Les hausses de cotisation des complémentaires santé en débat au Sénat : le mistigri de la grande sécu est-il de retour ?

par | 11 Avr 2024 | Eclairage

Les mauvaises idées ont la peau dure ! La preuve avec ce débat qui agite les sénateurs qui cherchent une parade à la hausse des cotisations en assurance santé.

La dérive des frais de santé et l’inflation se sont conjuguées pour imposer une hausse des cotisations, certes significative, mais indispensable à l’équilibre technique des complémentaires santé. Légitimement, les assurés s’en sont émus et la classe politique s’en est fait l’écho. Le Sénat a dégainé son arme favorite : une mission d’information. Elle porte sur les complémentaires santé et le pouvoir d’achat des Français. En fait, c’est un nouveau remake de débats antérieurs, qui reviennent régulièrement tels les marronniers, ces articles de presse qui ponctuent l’activité des médias, sans apporter d’informations nouvelles et encore moins d’esquisse de solution.

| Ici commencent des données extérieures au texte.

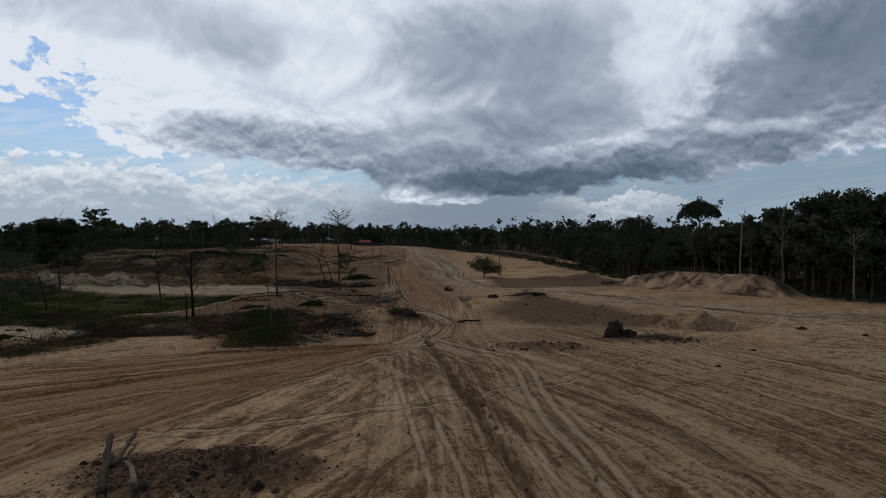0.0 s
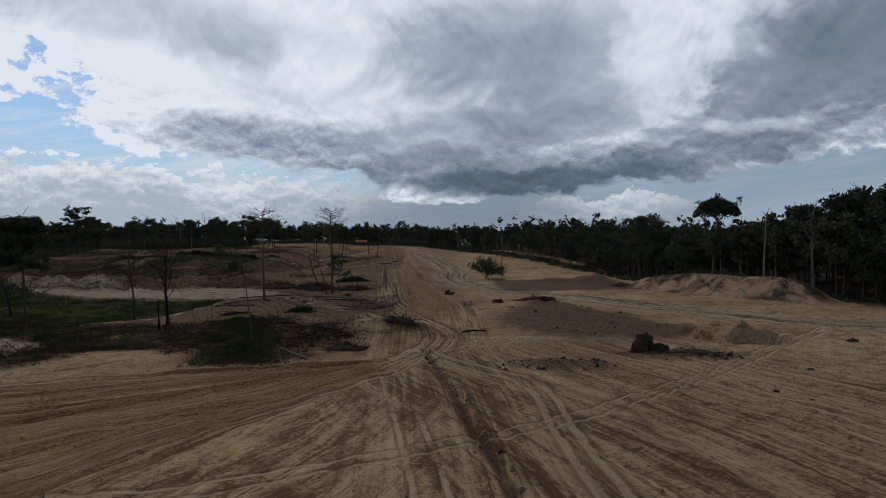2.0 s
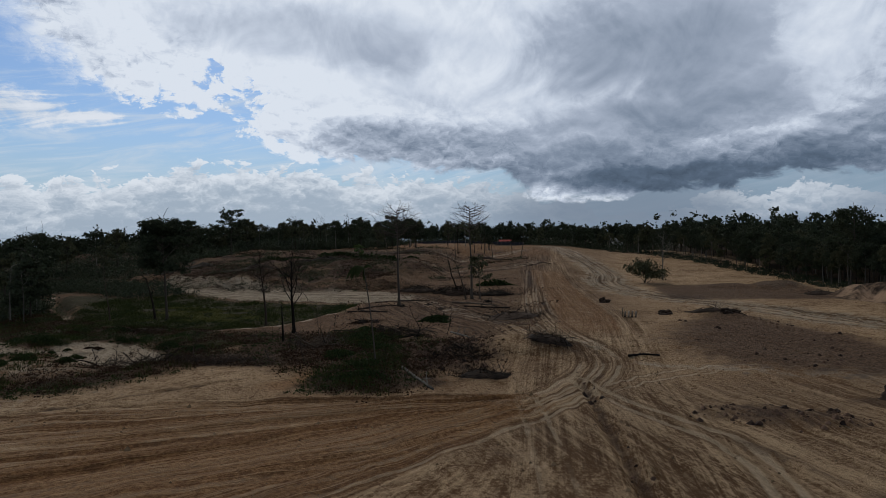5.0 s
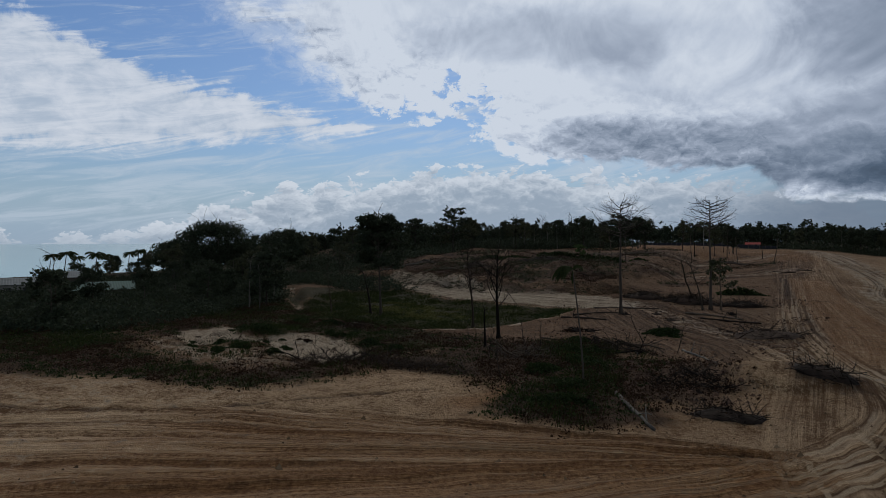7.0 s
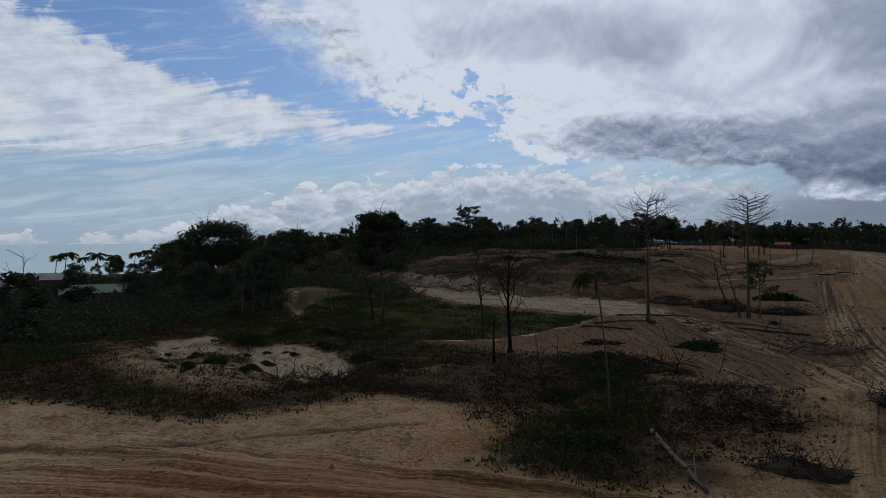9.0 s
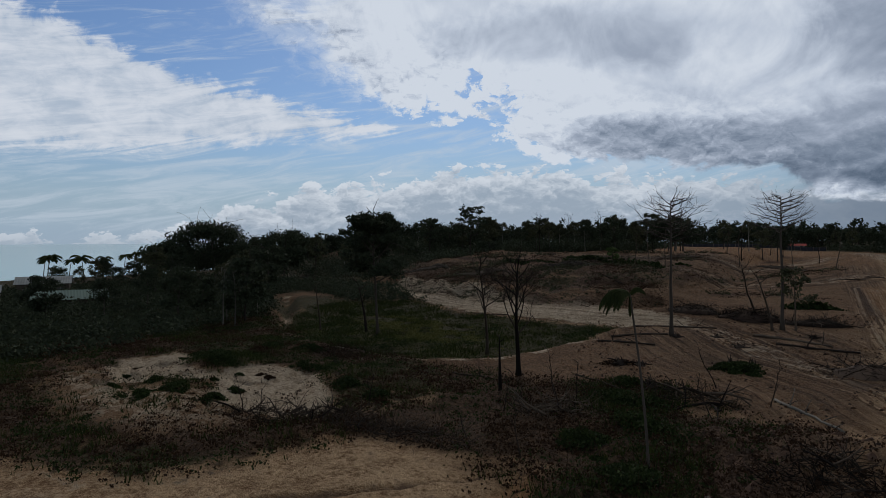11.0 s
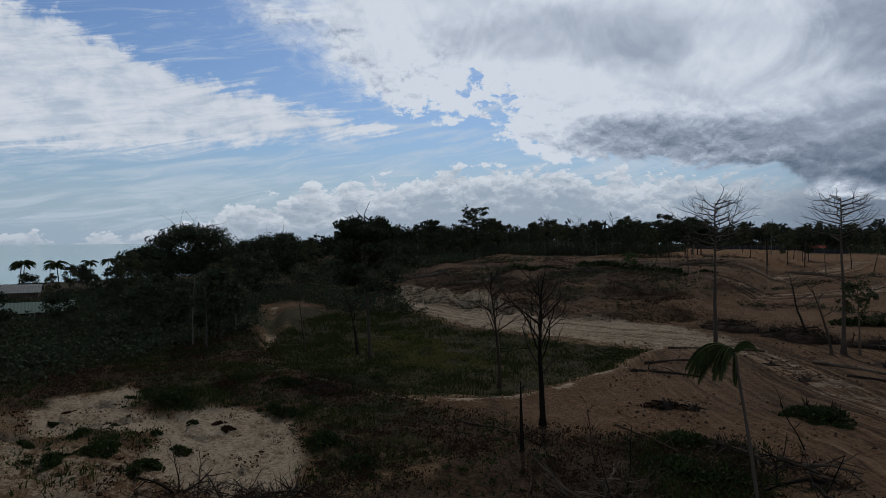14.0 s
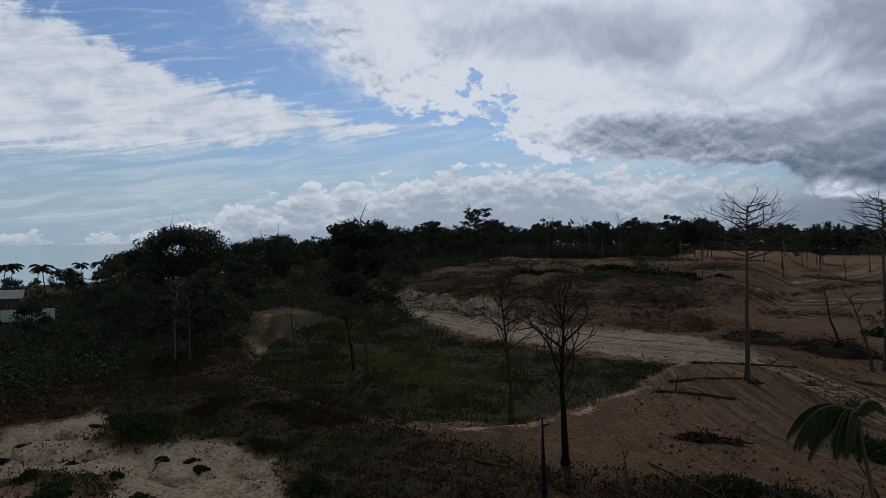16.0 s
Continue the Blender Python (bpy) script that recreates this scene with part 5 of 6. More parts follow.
set_at(leafy_tree(95, 9.0, 6.5, 0.1, 0.34, 2200, BARK, LEAF, "dark_tree", "low dark tree at the edge of the scrub", clumps=36), -102, 80.5)
set_at(bare_tree(96, 10.5, 0.12, 0.4, 4.0, 8, DEADWOOD, "thin bare tree at the edge of the scrub", "bare_tree", 2), -104, 82)


for seed, x, y, tall, lean in ((121, -36.0, 101.5, 4.0, -0.3), (122, -33.0, 98.0, 3.6, 0.25), (123, -25.2, 111.5, 4.2, -0.35), (124, -20.6, 108.0, 3.4, 0.1), (125, -37.5, 95.0, 3.2, 0.2), (126, -23.0, 100.0, 3.0, -0.4), (127, -47.0, 90.0, 2.8, 0.1), (128, -55.0, 84.0, 2.6, -0.1), (129, -52.0, 83.0, 3.0, 0.3), (130, -31.0, 86.0, 3.0, -0.2)):
    set_at(bare_tree(seed, tall, 0.06, 0.35, 1.8, 5, CHARRED, "thin leaning dead sapling in the scrub", "dead_sapling", 1, (lean, 0.1), 0.9, "dead saplings in the scrub", 0.15, 0.08, 0.45), x, y)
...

Tout a été dit, sur les chiffres, l’optimisation des coûts, la recherche d’économies pour un système de santé à la peine et dont le financement prend eau de toutes parts. Le régime général d’assurance maladie a constamment été déficitaire depuis 2002. Aucune mesure ne lui a jamais permis de revenir à l’équilibre. Une constance dans le déficit qui rend suspect l’intérêt porté aux complémentaires par les sénateurs. D’autant qu’il se focalise sur une comparaison avec la Sécurité sociale qui est impossible. Les assureurs, appelés Ocam1, régis par les règles du Code des assurances, doivent équilibrer leurs comptes. Ils ne peuvent donc faire de déficit récurrent. Ils doivent ajuster leurs recettes et leurs charges. Le régime général a institutionnalisé l’endettement et se déleste de certaines charges vers les complémentaires. Le 100% santé est un bon exemple. Il avait pour objet de garantir un meilleur accès aux soins dans les secteurs dentaire, auditif et optique par l’instauration de paniers de soins conjointement pris en charge par l’Assurance maladie obligatoire et les contrats complémentaires responsables, sans reste à charge pour l’assuré. Il s’est traduit par une charge significative pour les complémentaires qui a été répercutée sur les assurés alors que les travaux préalables la donnaient à coût nul. Reste le débat sur les frais et les rémunérations qui met en évidence la performance du régime général. Mais là encore les comparaisons ne tiennent pas, comment comparer un service public et des organisations d’un secteur concurrentiel ?

Ce que l’on dit moins est cette propension à vouloir régenter un régime par essence libre. Des pays européens comparables, que leurs régimes soient d’inspiration beveridgienne ou bismarckienne, la France est le seul à régenter ses complémentaires. Dans les autres pays le régime complémentaire est peu contraint, voire bénéficie d’une grande liberté d’action : les assureurs décident de la composition du panier de soins, peuvent sélectionner les risques, fixer librement leurs tarifs, utiliser des questionnaires de santé préalables à la souscription… Le système français et en réalité en cours de privatisation. Et, les Ocam ont la part ingrate et l’équilibre économique de leur activité n’est plus avérée, beaucoup essuient des pertes sans grand espoir de retrouver un équilibre.

Que vont pouvoir dire les sénateurs qui s’inquiètent ou s’insurgent de la hausse des cotisations ? D’une part, la technicité du sujet est à un niveau élevé, d’autre part la source du problème n’est hélas pas, dans les organismes complémentaires qui font plutôt bien leur métier, mais dans un système qui semble bien échapper à tout contrôle. En particulier à celui de la représentation nationale.
1 Organismes complémentaires d’assurance maladie.